RFI : Christopher Fomunyoh, un second tour au Mali. Est-ce une surprise pour vous, analyste et observateur international ?
Christopher Fomunyoh : Non, non. Je ne crois pas que ça soit une surprise. Au contraire, étant donné qu’il y avait 24 candidats au départ, je ne suis pas surpris qu’un des candidats ne puisse réaliser plus de 50 % au premier tour.
Donc 2018, c’est un remake de 2013 : Soumaïla Cissé contre IBK le 12 août prochain pour un second tour.
Oui, effectivement c’est un remake, mais l’avantage c’est que chaque élection à sa particularité. Aussi, l’avantage du deuxième tour, c’est que cela remet les pendules à zéro et ça donne une égalité de chance à chacun des protagonistes. Donc il est à souhaiter que le processus continue à évoluer dans la paix. Que les dispositions soient prises pour que même dans les zones où les gens n’ont pas pu voter au premier tour, qu’ils puissent voter au second tour. Et que le deuxième tour se passe aussi dans les meilleures conditions techniques possibles pour que l’issue soit un reflet réel de ce que les Maliens voudraient pour leur prochain chef d’État.
Donc vous diriez que ce second tour a au moins un mérite : il n’y aura pas de trouble politique à Bamako. Dans les QG politiques, ce sera l’effervescence. Les tractations bien sûr, mais la rue va se taire.
Je crois que oui, je crois que les gens vont se mobiliser maintenant dans un sens beaucoup plus positif : dans le sens de pouvoir gagner au deuxième tour, au lieu de se mobiliser dans le sens contraire de contestations.
Malgré tout, dans 700 bureaux le vote n’a pas pu se tenir. Des incidents plus ou moins graves ont eu lieu dans presque 4500 bureaux de vote.
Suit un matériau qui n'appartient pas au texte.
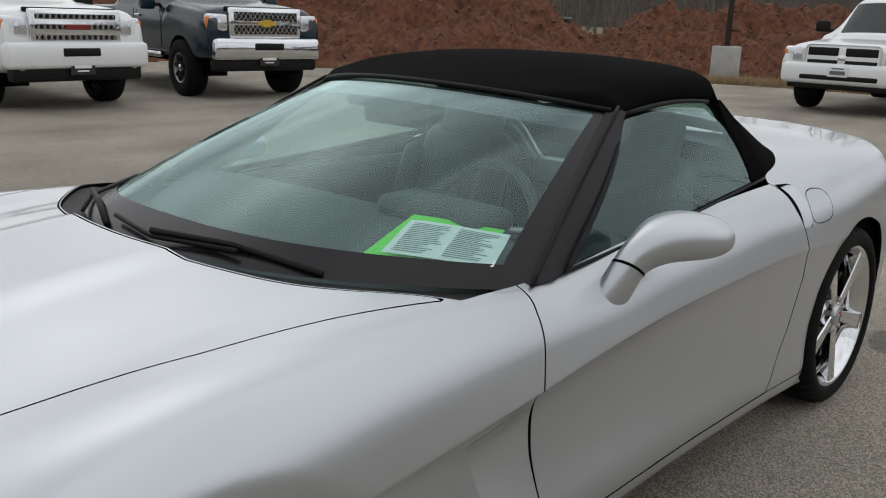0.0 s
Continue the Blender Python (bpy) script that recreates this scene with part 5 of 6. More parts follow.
V = np.array([p for y in np.linspace(-0.69, 0.69, 31) for p in dash_row(y)])
part("dashboard", (V, grid_faces(31, 7, flip=True)), DASH, sports_car, "dark grey dashboard")
part("binnacle", bevel_box(0.16, 0.36, 0.07, (0.27, 0.37, 0.865), 0.03), DASH, sports_car)
part("cabin_floor", bevel_box(1.75, 1.42, 0.04, (-0.12, 0, 0.26), 0.01), CARPET, sports_car)
part("rear_bulkhead", bevel_box(0.06, 1.40, 0.52, (-0.86, 0, 0.52), 0.02), CARPET, sports_car)
part("rear_shelf", bevel_box(0.44, 1.30, 0.05, (-1.05, 0, 0.80), 0.02), CARPET, sports_car)
part("console", bevel_box(0.95, 0.22, 0.26, (-0.15, 0, 0.42), 0.04), DASH, sports_car)
for sgn in (1, -1):
    part("door_card", bevel_box(1.15, 0.05, 0.46, (-0.20, sgn * 0.735, 0.565), 0.02), LEATHER, sports_car, "black door lining")
    seat = part("seat", bevel_box(0.52, 0.50, 0.16, (-0.20, sgn * 0.37, 0.40), 0.06, pose(0, 0, 0, 0, 8, 0).to_3x3().to_4x4(), 3), LEATHER, sports_car, "black leather bucket seat")
    lean = pose(0, 0, 0, 0, -20, 0).to_3x3().to_4x4()
    part("backrest", bevel_box(0.15, 0.48, 0.58, (-0.60, sgn * 0.37, 0.66), 0.06, lean, 3, taper=0.86), LEATHER, seat)
    part("headrest", bevel_box(0.11, 0.27, 0.20, (-0.705, sgn * 0.37, 0.975), 0.045, lean, 3), LEATHER, seat)
    for k in (-0.2, 0.2):
        part("bolster", bevel_box(0.12, 0.09, 0.46, (-0.53, sgn * 0.37 + k, 0.64), 0.04, lean, 2), LEATHER, seat)
    hoop = [(-0.80, sgn * 0.10, 0.82), (-0.79, sgn * 0.14, 0.86), (-0.78, sgn * 0.19, 0.93), (-0.77, sgn * 0.25, 0.985), (-0.77, sgn * 0.36, 1.00)]
    part("seat_hoop", tube(hoop, 0.024, 8), SILVER, sports_car, "pale grey trim behind the seat")
part("waterfall", bevel_box(0.10, 0.24, 0.10, (-0.80, 0, 0.80), 0.03), SILVER, sports_car, "pale grey panel between the seats")
bm = bmesh.new()
ring = []
for i in range(41):
    a = 2 * math.pi * i / 40
    ring.append((0.135 - 0.075 * math.sin(a), 0.37 + 0.185 * math.cos(a), 0.80 + 0.17 * math.sin(a)))
wheel_ob = part("steering_wheel", tube(ring, 0.015, 8, caps=False), LEATHER, sports_car, "black steering wheel")
for a in (0.15, math.pi - 0.15, 4.71):
    part("spoke", tube([(0.16, 0.37, 0.80), (0.135 - 0.075 * math.sin(a), 0.37 + 0.185 * math.cos(a), 0.80 + 0.17 * math.sin(a))], 0.013, 6), STEEL, wheel_ob)
part("horn_pad", bevel_box(0.05, 0.13, 0.11, (0.165, 0.37, 0.80), 0.02, pose(0, 0, 0, 0, 22, 0).to_3x3().to_4x4()), LEATHER, wheel_ob)
mirror_ob = part("interior_mirror", bevel_box(0.035, 0.25, 0.075, (0.085, 0.0, 1.075), 0.015), BLACK_TRIM, sports_car, "black interior mirror")
part("mirror_arm", tube([(0.085, 0, 1.09), (0.12, 0, 1.135)], 0.012, 6), BLACK_TRIM, mirror_ob)
part("sensor_pod", bevel_box(0.10, 0.26, 0.03, (0.12, 0, 1.122), 0.012, pose(0, 0, 0, 0, 22, 0).to_3x3().to_4x4()), BLACK_TRIM, mirror_ob)

# papers lying on the dashboard
def sheet_of_paper(name, corners, mat, label, lift, sag=0.006, n=8):
    a, b, c, d = (Vector(p) for p in corners)
    V = []
    for i in range(n + 1):
        for j in range(n + 1):
            u, v = i / n, j / n
            p = a.lerp(b, u).lerp(d.lerp(c, u), v)
            V.append((p.x, p.y, p.z + lift + sag * math.sin(3.1 * u + 1.2 * v) * math.sin(2.2 * v)))
    ob = part(name, (V, grid_faces(n + 1, n + 1)), mat, None, label, category="paper")
    return ob


form = [(0.566, 0.452, 0.822), (0.468, 0.704, 0.822), (0.345, 0.652, 0.868), (0.432, 0.418, 0.866)]
sheet_of_paper("printed_form", form, PAPER, "white printed form lying on the dashboard", 0.010)
sheet_of_paper("green_card", [(0.580, 0.400, 0.814), (0.470, 0.640, 0.816), (0.300, 0.600, 0.868), (0.378, 0.372, 0.872)], GREEN_PAPER, "bright green card under the printed form", 0.002, 0.004)
fa, fb, fc, fd = (Vector(p) for p in form)
sheet_ob = bpy.data.objects["printed_form"]
rnd = random.Random(3)
for row in range(16):
    v = 0.08 + 0.053 * row
    for col in range(2):
        u0 = 0.07 + 0.46 * col
        u1 = u0 + rnd.uniform(0.25, 0.40)
        q = []
        for u, vv in ((u0, v), (u1, v), (u1, v + 0.018), (u0, v + 0.018)):
            p = fa.lerp(fb, u).lerp(fd.lerp(fc, u), vv)
            q.append((p.x, p.y, p.z + 0.0115 + 0.006 * math.sin(3.1 * u + 1.2 * vv) * math.sin(2.2 * vv)))
        part("print_bar", (q, [(0, 1, 2, 3)]), INK, sheet_ob, smooth=False)

# stock sticker in the top corner of the windscreen
sticker = part("windscreen_sticker", patch(screen, -0.935, -0.745, 0.72, 0.805, 6, 3, -0.006), PAPER, None, "white sticker with handwritten digits inside the windscreen", category="sticker")
digits = bpy.data.curves.new("digits", "FONT")
digits.body, digits.size, digits.align_x, digits.align_y = "10597", 0.052, "CENTER", "CENTER"
probe = bpy.data.objects.new("digits", digits)
mesh_digits = bpy.data.meshes.new_from_object(probe)
bpy.data.objects.remove(probe)
mesh_digits.materials.clear()
mesh_digits.materials.append(BLACK_ENAMEL)
lettering = new("lettering", mesh_digits)
lettering.parent = sticker
o0, ou, ov = (Vector(screen(*p)) for p in ((-0.84, 0.7625), (-0.82, 0.7625), (-0.84, 0.7825)))
eu, ev_ = (ou - o0).normalized(), (ov - o0).normalized()
en = eu.cross(ev_).normalized()
ev_ = en.cross(eu)
lettering.matrix_basis = Matrix.Translation(o0 - en * 0.0035 + Vector((0, 0, 0))) @ Matrix((eu, ev_, en)).transposed().to_4x4()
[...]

Et puis, il y a eu cette attaque mardi soir dans la région de Ségou d’un convoi transportant des urnes. Des militaires ont été tués, huit assaillants neutralisés. Peut-on dire malgré tout, malgré ces incidents plus ou moins graves que Bamako est soulagé ?
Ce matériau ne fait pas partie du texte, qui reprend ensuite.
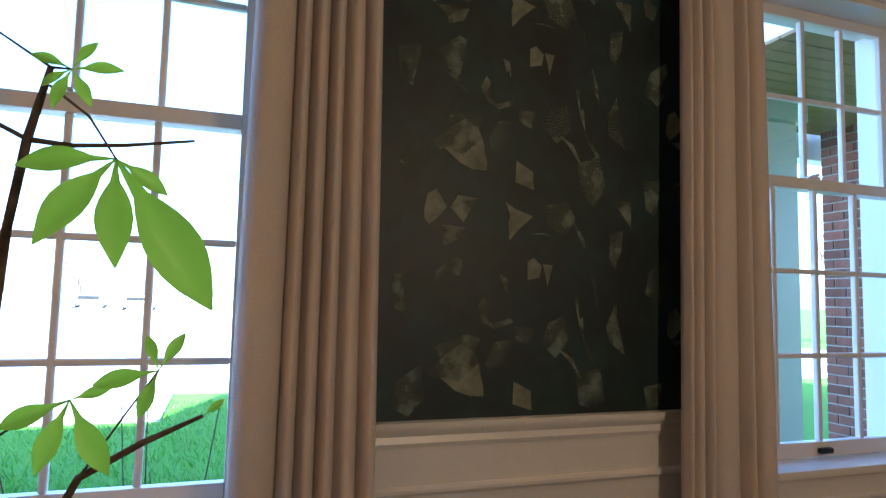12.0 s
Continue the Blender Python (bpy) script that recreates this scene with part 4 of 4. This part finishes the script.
vase = new("bud_vase", mesh_of("bud_vase", lathe(bmesh.new(), [(0.03, 0), (0.048, 0.010), (0.056, 0.034), (0.053, 0.056), (0.040, 0.076), (0.022, 0.090), (0.013, 0.100), (0.015, 0.112)], steps=28), COPPER, 60))
vase.location = (RX + 0.10, 4.66, MZ)
tagged(vase, "squat copper-glazed bud vase on the mantel", "vase")

fv = thing("flower_vase", (RX + 0.11, 6.28, MZ), label="fluted black vase of burgundy eucalyptus leaves on the mantel", category="vase")
bm = bmesh.new()
prof = [(0.042, 0), (0.05, 0.01), (0.062, 0.06), (0.072, 0.13), (0.076, 0.18), (0.066, 0.185), (0.06, 0.12)]
rings = []
for r, z in prof:
    rings.append([bm.verts.new(((r + 0.003 * (k % 2)) * math.cos(2 * math.pi * k / 40), (r + 0.003 * (k % 2)) * math.sin(2 * math.pi * k / 40), z)) for k in range(40)])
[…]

Je crois que c’est tout le Mali qui est soulagé parce que certains doutaient encore que le Mali puisse réussir des élections présidentielles à temps. Il est vrai qu’on aurait souhaité que les bureaux puissent s’ouvrir dans l’ensemble des 23 000 bureaux de vote que compte le pays. Mais il faut aussi rappeler que lors des dernières élections communales, le taux par rapport aux bureaux qui n’avaient pas pu ouvrir, il y avait 8 % des bureaux qui n’avaient pas pu ouvrir. Aujourd’hui, nous sommes à 3,15 % des bureaux qui n’ont pas pu ouvrir pour le premier tour des présidentielles. Cela voudrait dire que le problème est circonscrit. Et puis, des solutions particulières peuvent être entreprises pour que les gens vivant dans ces zones-là puissent juste voter et participer au processus électoral. Ce serait une bonne chose. Je pense que cette élection si elle finit bien, si elle est bien organisée va beaucoup contribuer à la consolidation de l’accord de paix et à ce que le Mali puisse vraiment retrouver toute sa beauté démocratique du passé.
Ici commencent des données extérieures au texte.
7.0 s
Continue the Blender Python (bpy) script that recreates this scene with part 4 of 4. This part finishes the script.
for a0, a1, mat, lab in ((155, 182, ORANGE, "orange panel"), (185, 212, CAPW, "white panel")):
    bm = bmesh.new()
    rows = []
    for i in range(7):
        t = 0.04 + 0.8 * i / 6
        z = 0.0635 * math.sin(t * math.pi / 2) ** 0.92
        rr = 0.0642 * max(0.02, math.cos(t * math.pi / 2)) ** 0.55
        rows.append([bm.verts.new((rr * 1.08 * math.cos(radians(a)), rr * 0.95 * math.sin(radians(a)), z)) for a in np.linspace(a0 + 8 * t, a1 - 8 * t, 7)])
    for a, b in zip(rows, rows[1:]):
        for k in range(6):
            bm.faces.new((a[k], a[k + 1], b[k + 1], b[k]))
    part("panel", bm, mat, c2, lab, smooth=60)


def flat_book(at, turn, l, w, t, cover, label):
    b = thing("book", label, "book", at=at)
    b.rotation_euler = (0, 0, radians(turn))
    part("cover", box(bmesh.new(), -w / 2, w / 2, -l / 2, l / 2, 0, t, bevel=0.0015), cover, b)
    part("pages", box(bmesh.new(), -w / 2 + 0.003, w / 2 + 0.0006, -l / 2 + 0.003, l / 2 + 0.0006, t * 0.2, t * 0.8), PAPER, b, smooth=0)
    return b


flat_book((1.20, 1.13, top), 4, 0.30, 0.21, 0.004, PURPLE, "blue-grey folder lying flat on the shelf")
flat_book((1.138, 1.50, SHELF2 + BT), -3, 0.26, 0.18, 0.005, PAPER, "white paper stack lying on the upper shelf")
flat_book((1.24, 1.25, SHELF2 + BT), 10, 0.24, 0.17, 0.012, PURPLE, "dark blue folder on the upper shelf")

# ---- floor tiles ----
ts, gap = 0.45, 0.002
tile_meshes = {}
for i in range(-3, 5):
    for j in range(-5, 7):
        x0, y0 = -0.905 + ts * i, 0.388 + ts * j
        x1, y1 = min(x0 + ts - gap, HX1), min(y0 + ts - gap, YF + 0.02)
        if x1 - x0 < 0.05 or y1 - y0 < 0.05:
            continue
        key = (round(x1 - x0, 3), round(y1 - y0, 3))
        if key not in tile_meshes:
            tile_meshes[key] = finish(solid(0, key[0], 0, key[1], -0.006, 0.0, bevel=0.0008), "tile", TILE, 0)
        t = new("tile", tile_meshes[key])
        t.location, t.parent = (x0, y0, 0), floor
C’est toute la question parce que le 12 août, un président nouveau va être élu, mais c’est une élection qui en soi ne va peut-être pas résoudre tout à elle seule : l’insécurité dans le nord et le centre, la présence djihadiste, les conflits intercommunautaires. Tout reste à faire.
Une seule élection ne peut pas tout résoudre, mais si déjà l’élection se passe dans les bonnes conditions, c’est quand même un préalable à ce que la suite du processus puisse se dérouler avec beaucoup de légitimité de la part de ceux qui auraient été élus.
Le jeu est-il véritablement ouvert pour le 12 août ?
Je crois qu’il y a un consensus du fait qu’il y a eu une volonté réelle de la part des acteurs politiques et des acteurs de la société civile malienne à ce que les élections se passent dans les meilleures conditions possible avec une transparence qui rassure. Ça, c’est vraiment le souhait de l’ensemble de la classe politique d’après les rencontres que nous avons eu avec les acteurs principaux de la mouvance comme de l’opposition.
En même temps, chaque camp évidemment se dit confiant pour le second tour.
Ça donne aussi un nouveau souffle y compris aux électeurs qui n’ont pas pu participer au premier tour.
Le second tour peut-il réserver des surprises selon vous ?
On ne peut jamais juger l’avis l’issue d’une élection à l’avance. Il y a de fortes chances que dans presque la totalité des bureaux de vote, on puisse retrouver les représentants des deux candidats. Ce qui ira dans le sens d’assurer la transparence dans l’organisation du scrutin. Et vous lorsqu’il y a transparence et que les choses sont bien organisées, on laisse en dernier ressort le choix aux populations de déterminer qui sortira gagnant. Et l’on ne pourra jamais juger à l’avance l’issue d’un scrutin transparent et inclusif.